GIVEN PROBLEM:
Starting with the first line below, extract each line through the one that contains "import random", inclusive, excluding pictures.

--- START OF GIVEN DATA ---

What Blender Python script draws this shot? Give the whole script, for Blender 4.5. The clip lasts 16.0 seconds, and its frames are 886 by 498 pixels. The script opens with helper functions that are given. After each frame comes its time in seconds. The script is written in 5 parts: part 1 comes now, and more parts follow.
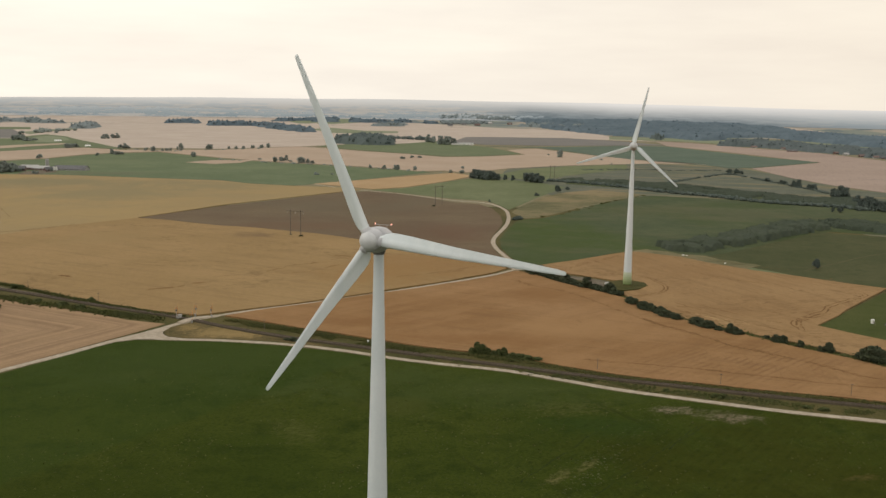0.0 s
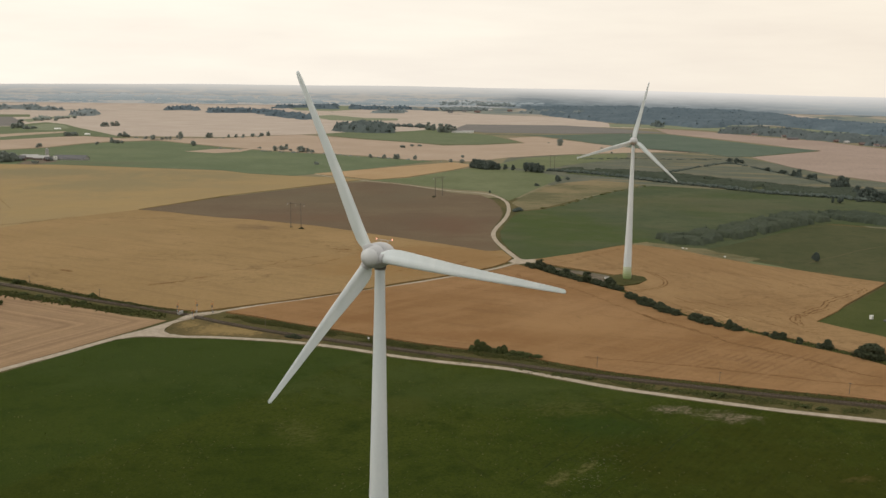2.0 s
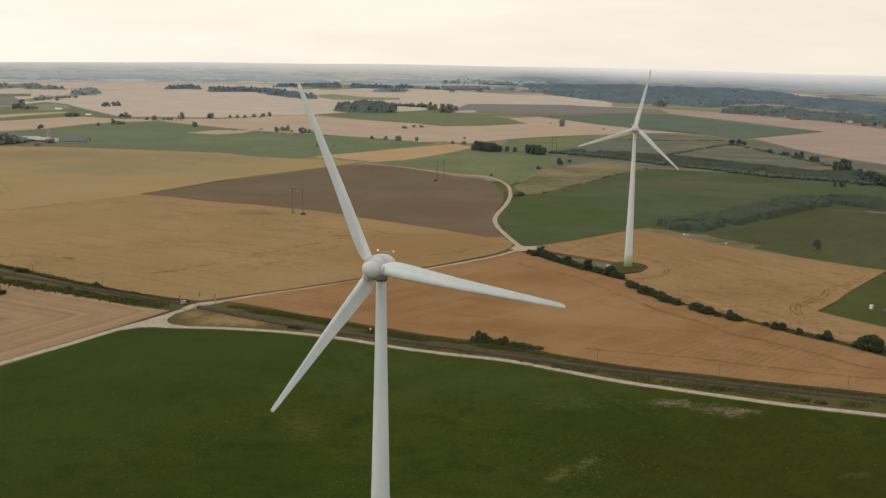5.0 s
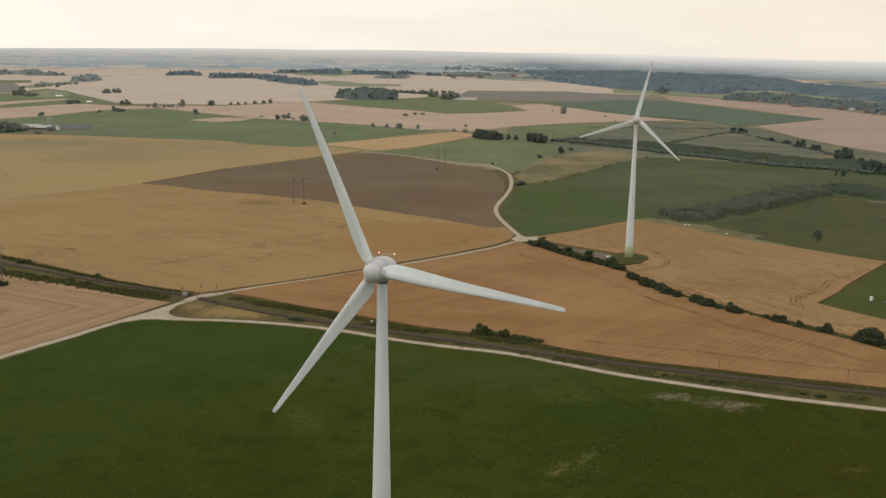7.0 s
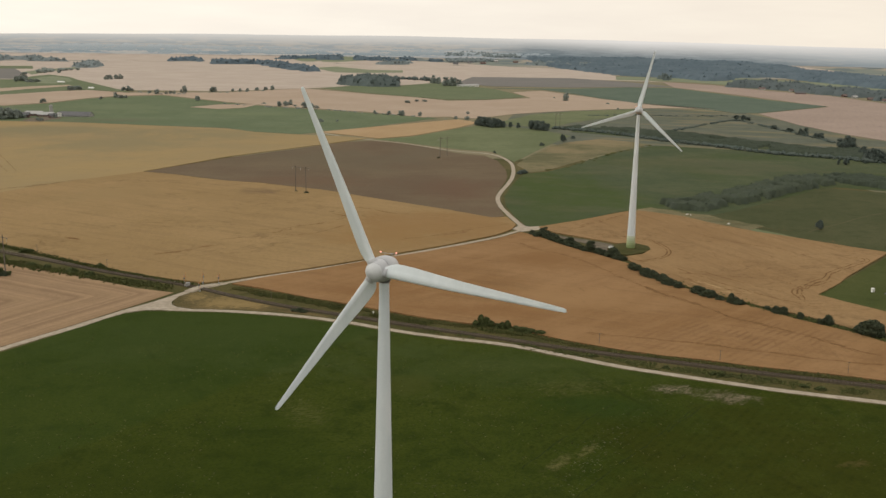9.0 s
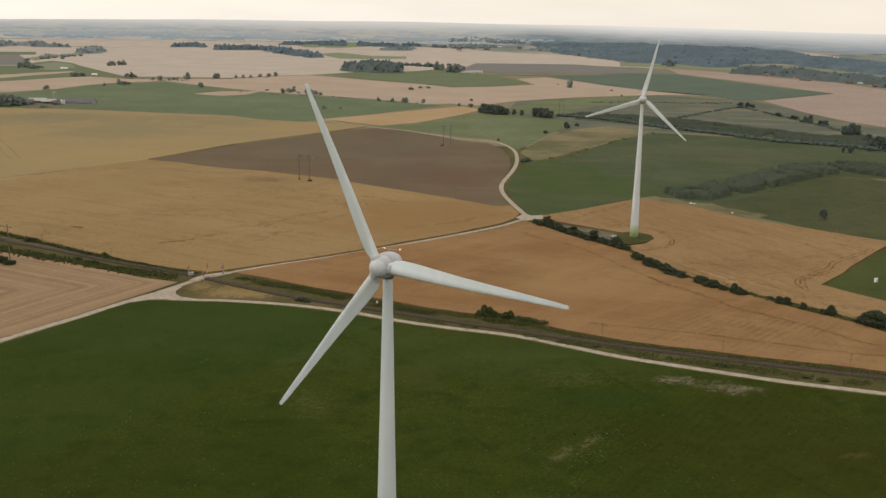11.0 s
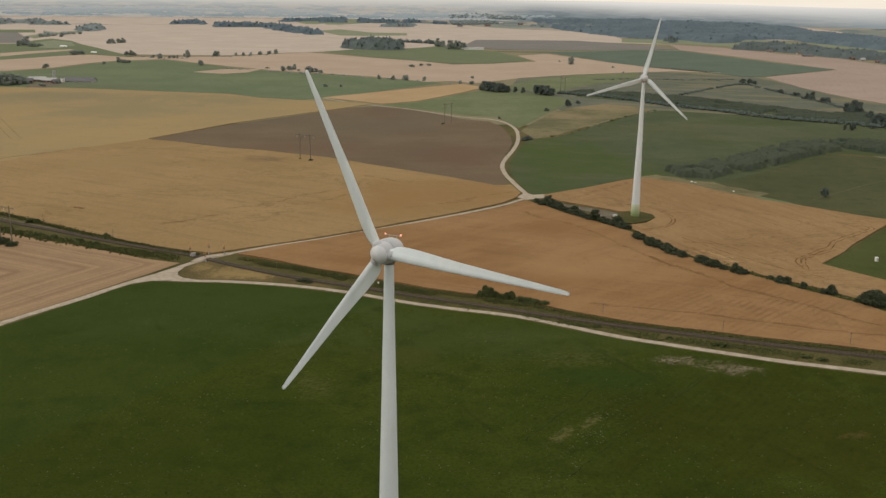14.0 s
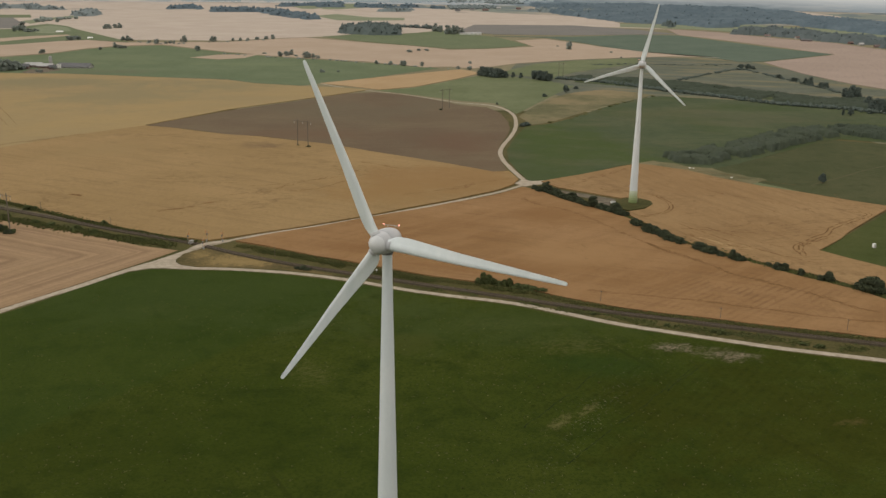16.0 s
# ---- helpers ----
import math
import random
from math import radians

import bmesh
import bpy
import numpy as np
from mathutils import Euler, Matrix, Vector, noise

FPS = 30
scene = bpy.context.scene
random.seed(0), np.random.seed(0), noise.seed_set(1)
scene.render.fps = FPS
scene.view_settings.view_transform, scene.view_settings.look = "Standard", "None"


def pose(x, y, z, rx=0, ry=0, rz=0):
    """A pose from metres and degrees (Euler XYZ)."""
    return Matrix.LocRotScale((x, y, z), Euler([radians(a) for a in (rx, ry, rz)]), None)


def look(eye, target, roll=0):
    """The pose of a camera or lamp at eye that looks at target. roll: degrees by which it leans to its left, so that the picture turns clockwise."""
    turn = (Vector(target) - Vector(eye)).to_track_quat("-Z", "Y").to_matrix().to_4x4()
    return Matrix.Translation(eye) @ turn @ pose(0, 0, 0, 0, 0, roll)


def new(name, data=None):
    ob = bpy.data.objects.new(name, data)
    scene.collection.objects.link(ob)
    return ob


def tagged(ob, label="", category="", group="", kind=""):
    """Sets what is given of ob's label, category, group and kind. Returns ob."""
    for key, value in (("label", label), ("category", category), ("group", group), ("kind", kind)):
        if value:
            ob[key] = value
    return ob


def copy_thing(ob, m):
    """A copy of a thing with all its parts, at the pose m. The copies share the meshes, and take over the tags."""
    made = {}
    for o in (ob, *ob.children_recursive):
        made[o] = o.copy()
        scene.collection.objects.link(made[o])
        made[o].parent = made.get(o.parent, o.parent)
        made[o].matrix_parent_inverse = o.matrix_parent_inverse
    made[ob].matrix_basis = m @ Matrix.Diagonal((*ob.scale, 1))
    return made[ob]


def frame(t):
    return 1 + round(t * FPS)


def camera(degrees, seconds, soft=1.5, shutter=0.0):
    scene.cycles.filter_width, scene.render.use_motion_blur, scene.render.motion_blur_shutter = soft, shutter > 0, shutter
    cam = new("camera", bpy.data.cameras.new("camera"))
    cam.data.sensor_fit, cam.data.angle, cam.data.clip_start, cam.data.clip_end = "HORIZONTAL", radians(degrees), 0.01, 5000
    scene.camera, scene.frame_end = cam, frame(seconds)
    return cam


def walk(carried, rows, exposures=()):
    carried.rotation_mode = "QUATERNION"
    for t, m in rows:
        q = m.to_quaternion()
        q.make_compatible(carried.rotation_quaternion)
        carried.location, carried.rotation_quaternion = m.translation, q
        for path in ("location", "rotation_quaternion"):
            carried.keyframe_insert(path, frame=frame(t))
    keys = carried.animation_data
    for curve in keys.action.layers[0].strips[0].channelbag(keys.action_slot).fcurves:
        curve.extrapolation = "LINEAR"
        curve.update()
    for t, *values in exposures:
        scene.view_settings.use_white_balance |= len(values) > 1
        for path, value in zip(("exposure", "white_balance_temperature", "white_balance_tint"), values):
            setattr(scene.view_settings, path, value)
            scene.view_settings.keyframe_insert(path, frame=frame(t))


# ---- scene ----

--- END OF GIVEN DATA ---

PROBLEM SOLUTION:
What Blender Python script draws this shot? Give the whole script, for Blender 4.5. The clip lasts 16.0 seconds, and its frames are 886 by 498 pixels. The script opens with helper functions that are given. After each frame comes its time in seconds. The script is written in 5 parts: part 1 comes now, and more parts follow.
0.0 s
2.0 s
5.0 s
7.0 s
9.0 s
11.0 s
14.0 s
16.0 s
# ---- helpers ----
import math
import random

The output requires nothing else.